* _PROBLEM REQUIREMENTS_: Go through the records and copy each line where the word "camera" occurs.

* _INFORMATION GIVEN_:

# # # # #

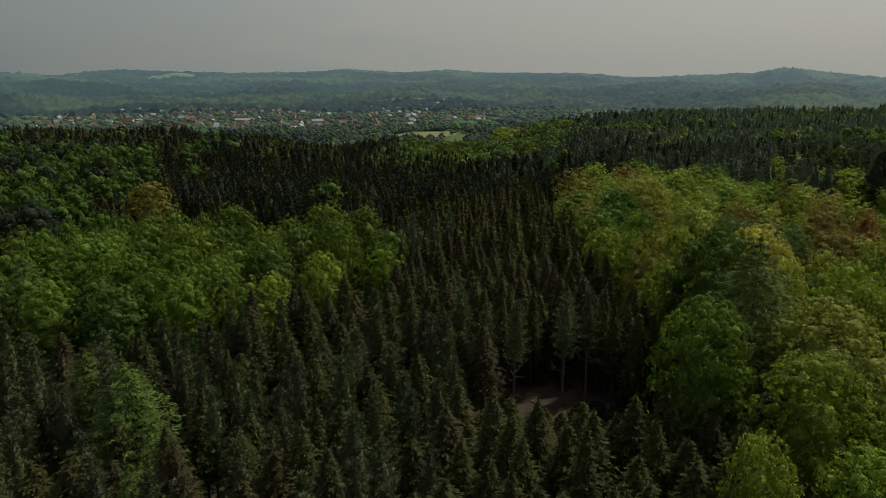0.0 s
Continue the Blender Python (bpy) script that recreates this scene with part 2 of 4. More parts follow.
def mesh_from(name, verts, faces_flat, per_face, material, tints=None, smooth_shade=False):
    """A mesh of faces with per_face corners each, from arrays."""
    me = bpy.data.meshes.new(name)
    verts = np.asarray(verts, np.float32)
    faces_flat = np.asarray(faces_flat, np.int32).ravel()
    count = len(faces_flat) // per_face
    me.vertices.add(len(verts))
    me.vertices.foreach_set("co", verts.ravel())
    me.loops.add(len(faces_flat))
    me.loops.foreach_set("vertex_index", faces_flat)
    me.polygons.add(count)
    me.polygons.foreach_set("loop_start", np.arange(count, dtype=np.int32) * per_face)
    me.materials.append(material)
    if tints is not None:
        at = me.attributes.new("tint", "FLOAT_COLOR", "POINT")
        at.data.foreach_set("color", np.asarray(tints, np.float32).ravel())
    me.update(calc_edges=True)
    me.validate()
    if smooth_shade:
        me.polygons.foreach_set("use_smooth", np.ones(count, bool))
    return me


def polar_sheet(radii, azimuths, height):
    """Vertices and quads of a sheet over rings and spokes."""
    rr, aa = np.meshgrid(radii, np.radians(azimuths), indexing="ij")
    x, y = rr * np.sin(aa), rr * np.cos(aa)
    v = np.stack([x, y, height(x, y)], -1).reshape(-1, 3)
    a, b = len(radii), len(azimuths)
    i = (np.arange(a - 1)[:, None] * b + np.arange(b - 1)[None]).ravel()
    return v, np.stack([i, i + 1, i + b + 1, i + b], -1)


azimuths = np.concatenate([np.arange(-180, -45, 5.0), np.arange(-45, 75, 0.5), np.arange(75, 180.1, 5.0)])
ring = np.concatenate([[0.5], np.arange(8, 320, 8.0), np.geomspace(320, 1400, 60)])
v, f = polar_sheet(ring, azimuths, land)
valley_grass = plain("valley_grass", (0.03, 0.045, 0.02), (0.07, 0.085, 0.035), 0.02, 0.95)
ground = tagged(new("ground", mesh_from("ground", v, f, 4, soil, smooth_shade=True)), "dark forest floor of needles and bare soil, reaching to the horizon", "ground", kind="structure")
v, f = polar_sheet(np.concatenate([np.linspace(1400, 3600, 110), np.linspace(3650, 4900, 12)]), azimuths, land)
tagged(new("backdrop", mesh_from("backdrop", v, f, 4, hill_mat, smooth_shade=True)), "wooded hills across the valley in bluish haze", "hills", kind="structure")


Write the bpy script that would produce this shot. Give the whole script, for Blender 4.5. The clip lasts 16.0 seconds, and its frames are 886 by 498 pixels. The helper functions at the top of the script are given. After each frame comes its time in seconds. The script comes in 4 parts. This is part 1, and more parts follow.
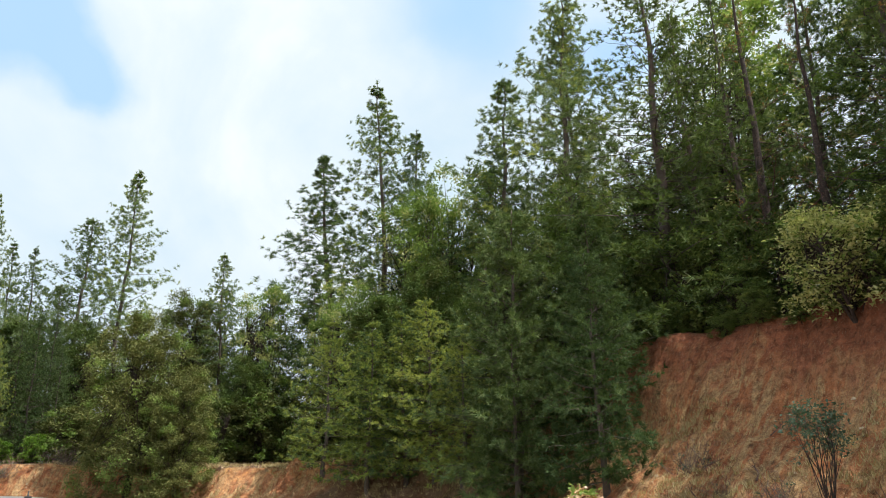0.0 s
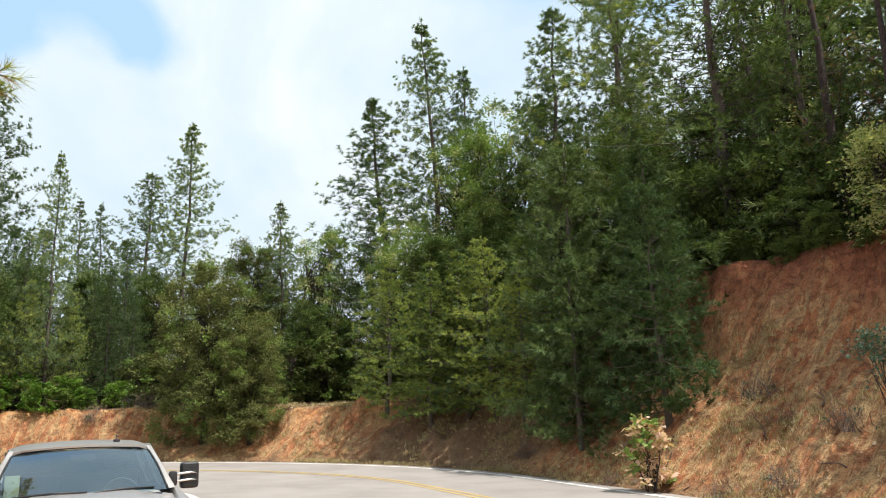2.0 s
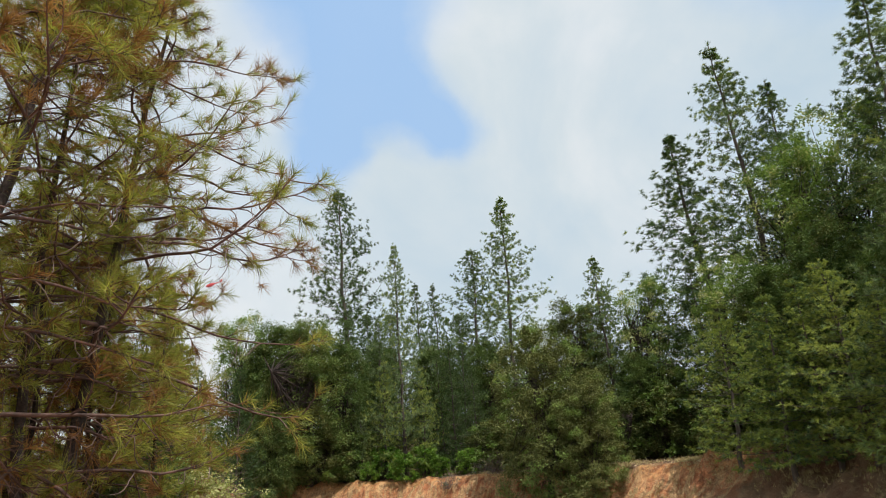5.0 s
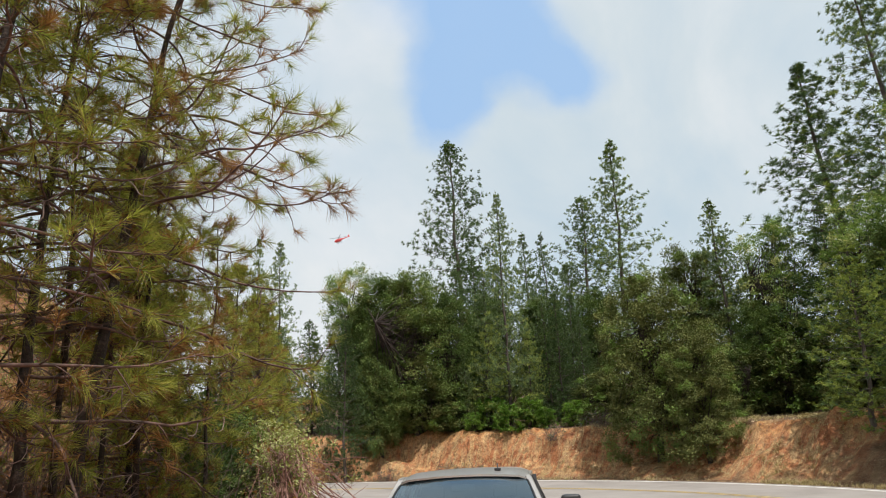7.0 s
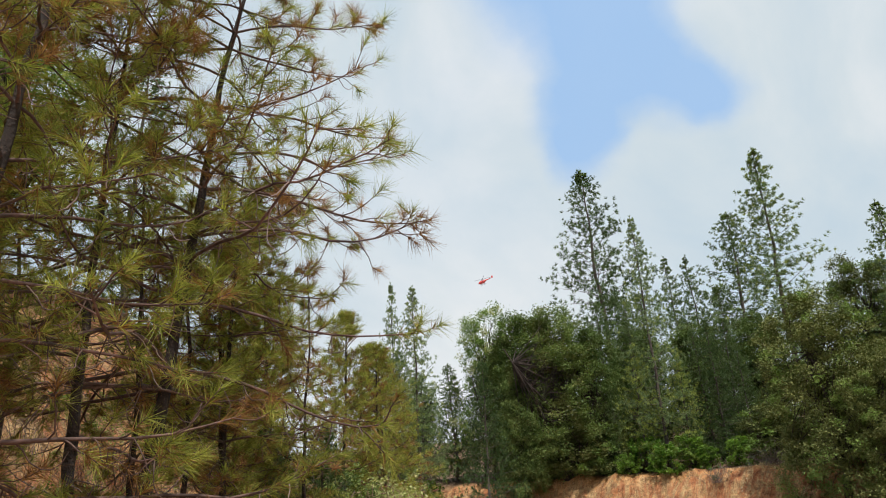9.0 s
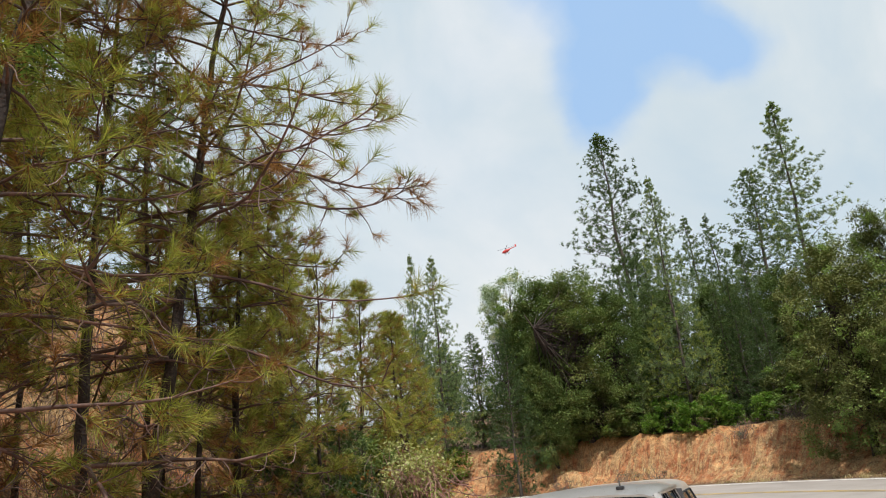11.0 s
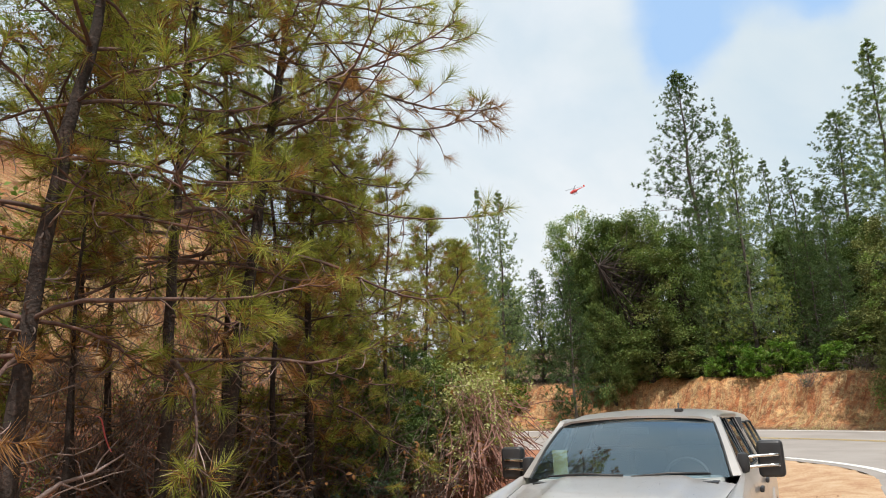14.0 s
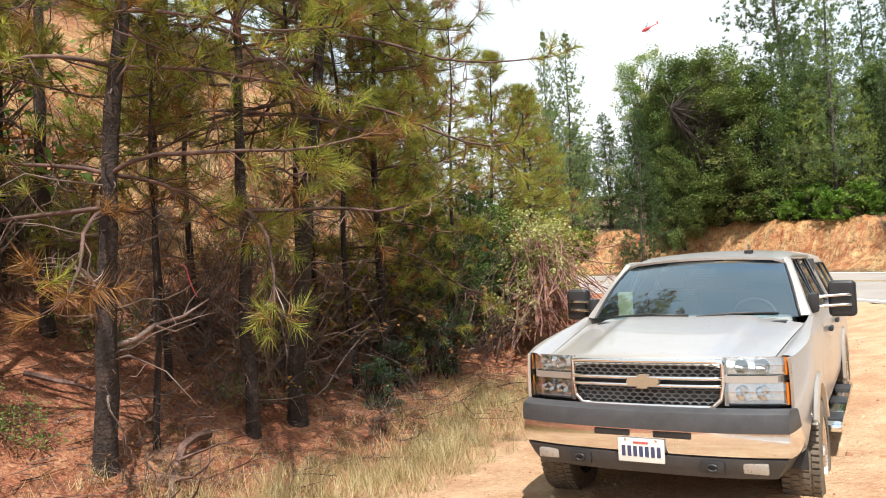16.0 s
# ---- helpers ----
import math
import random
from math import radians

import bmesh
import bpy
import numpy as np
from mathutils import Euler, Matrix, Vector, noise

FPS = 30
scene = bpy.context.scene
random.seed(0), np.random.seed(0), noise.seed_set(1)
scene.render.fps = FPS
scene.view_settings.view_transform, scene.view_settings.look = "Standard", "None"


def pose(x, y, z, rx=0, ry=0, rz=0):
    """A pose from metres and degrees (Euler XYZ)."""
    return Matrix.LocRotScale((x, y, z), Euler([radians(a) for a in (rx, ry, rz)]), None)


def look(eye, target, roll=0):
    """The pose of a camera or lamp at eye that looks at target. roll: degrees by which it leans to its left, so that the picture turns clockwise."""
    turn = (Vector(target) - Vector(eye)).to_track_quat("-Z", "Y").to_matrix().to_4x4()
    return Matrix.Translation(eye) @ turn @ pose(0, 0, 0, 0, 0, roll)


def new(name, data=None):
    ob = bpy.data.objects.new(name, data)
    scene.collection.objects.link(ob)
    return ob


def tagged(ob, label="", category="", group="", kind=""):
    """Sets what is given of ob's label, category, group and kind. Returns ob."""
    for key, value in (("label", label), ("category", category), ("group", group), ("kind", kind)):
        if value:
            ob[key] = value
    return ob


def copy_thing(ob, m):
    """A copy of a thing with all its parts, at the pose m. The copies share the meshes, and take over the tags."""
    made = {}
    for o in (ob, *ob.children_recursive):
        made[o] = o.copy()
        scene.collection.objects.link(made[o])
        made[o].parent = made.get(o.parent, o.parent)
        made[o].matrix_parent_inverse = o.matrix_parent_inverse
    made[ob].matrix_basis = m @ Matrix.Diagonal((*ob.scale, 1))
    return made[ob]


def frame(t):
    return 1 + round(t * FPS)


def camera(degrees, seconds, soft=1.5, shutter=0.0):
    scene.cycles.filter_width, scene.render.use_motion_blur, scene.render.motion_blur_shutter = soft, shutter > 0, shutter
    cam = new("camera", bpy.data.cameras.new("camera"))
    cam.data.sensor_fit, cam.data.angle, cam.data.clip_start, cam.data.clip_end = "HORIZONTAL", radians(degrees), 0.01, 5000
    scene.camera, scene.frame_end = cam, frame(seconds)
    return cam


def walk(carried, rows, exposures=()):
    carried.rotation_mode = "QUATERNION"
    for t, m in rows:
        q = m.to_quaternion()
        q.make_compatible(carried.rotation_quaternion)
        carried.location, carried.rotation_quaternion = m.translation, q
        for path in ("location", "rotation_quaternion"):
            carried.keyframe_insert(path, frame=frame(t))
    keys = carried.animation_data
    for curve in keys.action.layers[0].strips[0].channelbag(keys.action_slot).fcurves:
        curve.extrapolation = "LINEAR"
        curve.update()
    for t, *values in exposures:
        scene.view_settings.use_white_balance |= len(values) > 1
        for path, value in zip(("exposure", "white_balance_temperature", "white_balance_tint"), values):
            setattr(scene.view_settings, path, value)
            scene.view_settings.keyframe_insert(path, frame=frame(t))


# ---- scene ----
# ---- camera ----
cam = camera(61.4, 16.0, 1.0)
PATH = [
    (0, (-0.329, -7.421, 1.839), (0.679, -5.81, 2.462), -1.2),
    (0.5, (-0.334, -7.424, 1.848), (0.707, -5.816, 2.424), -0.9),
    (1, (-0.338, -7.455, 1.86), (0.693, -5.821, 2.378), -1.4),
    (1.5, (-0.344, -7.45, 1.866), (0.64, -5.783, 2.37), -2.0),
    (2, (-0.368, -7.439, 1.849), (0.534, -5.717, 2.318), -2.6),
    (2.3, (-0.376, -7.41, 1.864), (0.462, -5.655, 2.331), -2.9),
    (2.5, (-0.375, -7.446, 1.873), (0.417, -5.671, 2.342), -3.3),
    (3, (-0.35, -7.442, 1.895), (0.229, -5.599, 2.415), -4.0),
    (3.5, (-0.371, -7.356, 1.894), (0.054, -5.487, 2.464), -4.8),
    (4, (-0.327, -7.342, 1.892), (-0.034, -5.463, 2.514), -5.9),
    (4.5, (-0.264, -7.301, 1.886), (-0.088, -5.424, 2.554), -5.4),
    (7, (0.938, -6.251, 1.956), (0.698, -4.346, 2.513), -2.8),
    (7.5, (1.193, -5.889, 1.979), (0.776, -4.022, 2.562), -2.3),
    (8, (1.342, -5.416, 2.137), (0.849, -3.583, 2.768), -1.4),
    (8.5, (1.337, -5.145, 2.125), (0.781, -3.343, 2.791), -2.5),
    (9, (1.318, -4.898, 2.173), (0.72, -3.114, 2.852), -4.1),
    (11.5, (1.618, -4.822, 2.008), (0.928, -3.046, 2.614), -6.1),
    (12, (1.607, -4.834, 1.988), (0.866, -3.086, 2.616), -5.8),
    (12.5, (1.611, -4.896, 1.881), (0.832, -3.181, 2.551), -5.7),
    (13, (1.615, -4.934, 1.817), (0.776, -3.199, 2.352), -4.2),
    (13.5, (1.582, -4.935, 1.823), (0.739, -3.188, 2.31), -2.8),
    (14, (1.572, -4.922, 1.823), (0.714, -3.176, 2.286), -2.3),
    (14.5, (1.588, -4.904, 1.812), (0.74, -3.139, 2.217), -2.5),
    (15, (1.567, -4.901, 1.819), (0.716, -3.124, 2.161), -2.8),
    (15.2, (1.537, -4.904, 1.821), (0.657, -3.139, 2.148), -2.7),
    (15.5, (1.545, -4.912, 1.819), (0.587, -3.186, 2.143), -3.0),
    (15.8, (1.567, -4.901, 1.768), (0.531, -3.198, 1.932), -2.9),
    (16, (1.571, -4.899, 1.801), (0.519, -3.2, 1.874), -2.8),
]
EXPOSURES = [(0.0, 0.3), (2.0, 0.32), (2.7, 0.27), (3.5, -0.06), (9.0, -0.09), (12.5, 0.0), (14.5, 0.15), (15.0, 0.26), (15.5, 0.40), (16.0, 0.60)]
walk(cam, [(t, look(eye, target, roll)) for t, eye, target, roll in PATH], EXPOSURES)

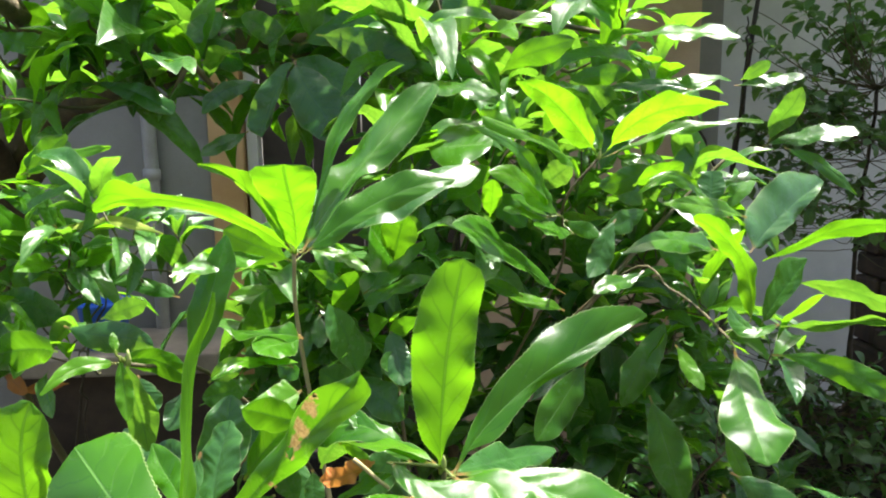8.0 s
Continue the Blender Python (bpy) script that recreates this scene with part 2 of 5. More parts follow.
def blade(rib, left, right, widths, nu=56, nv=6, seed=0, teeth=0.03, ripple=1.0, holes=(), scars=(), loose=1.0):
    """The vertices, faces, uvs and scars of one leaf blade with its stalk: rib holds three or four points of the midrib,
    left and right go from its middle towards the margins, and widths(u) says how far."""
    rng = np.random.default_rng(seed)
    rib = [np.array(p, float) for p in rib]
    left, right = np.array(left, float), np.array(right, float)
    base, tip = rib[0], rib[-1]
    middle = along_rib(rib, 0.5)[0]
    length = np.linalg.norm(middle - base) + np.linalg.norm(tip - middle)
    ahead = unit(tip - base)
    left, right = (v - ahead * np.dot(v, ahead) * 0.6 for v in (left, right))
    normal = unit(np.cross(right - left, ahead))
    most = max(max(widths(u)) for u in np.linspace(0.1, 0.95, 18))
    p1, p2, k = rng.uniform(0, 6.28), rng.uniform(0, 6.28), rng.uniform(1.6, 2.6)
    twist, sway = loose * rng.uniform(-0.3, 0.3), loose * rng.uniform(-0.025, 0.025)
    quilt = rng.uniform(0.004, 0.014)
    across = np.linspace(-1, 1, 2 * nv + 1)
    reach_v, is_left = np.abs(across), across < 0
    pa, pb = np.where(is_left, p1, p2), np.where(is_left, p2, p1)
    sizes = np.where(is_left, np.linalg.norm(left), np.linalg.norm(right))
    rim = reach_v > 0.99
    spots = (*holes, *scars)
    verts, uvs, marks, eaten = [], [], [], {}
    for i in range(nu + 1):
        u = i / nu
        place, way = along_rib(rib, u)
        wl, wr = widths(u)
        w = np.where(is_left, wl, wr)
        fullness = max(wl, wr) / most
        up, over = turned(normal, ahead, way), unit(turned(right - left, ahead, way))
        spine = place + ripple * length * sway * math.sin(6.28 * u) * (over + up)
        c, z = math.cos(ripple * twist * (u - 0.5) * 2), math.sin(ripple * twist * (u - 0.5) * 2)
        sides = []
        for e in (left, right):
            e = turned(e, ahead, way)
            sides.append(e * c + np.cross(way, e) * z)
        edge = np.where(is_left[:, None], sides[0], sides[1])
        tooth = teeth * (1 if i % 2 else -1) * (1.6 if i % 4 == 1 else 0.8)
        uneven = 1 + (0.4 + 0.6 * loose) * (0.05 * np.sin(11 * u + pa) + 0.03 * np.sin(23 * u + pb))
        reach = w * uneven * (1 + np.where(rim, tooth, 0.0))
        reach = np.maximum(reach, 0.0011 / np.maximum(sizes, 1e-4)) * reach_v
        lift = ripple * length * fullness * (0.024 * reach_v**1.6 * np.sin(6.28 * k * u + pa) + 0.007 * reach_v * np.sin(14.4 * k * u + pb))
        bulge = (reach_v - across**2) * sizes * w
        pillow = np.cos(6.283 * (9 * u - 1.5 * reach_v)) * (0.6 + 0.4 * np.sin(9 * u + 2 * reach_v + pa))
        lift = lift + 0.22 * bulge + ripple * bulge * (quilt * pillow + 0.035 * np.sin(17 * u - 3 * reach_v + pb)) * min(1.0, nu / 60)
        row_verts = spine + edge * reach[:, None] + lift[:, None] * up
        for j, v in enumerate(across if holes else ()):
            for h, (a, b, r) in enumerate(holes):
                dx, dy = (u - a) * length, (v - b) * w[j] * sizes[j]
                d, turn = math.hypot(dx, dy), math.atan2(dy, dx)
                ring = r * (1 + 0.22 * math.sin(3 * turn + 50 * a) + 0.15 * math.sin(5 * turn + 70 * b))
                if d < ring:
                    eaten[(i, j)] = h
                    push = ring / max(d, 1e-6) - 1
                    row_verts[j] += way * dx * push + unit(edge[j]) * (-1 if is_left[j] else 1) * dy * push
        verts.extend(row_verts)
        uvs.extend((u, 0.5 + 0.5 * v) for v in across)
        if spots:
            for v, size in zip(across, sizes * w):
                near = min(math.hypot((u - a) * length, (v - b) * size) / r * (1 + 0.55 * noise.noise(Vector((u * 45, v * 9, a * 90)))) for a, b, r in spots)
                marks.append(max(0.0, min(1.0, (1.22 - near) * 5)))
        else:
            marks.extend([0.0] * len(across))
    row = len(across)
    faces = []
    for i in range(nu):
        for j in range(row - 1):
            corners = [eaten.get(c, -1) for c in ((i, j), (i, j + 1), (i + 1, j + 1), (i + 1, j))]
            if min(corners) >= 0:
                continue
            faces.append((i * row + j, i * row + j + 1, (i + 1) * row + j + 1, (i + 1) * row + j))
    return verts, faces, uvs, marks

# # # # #

* _TASK OUTPUT_:
    """The pose of a camera or lamp at eye that looks at target. roll: degrees by which it leans to its left, so that the picture turns clockwise."""
def camera(degrees, seconds, soft=1.5, shutter=0.0):
    cam = new("camera", bpy.data.cameras.new("camera"))
    scene.camera, scene.frame_end = cam, frame(seconds)
# ---- camera ----
cam = camera(61.4, 16.0, 1.0)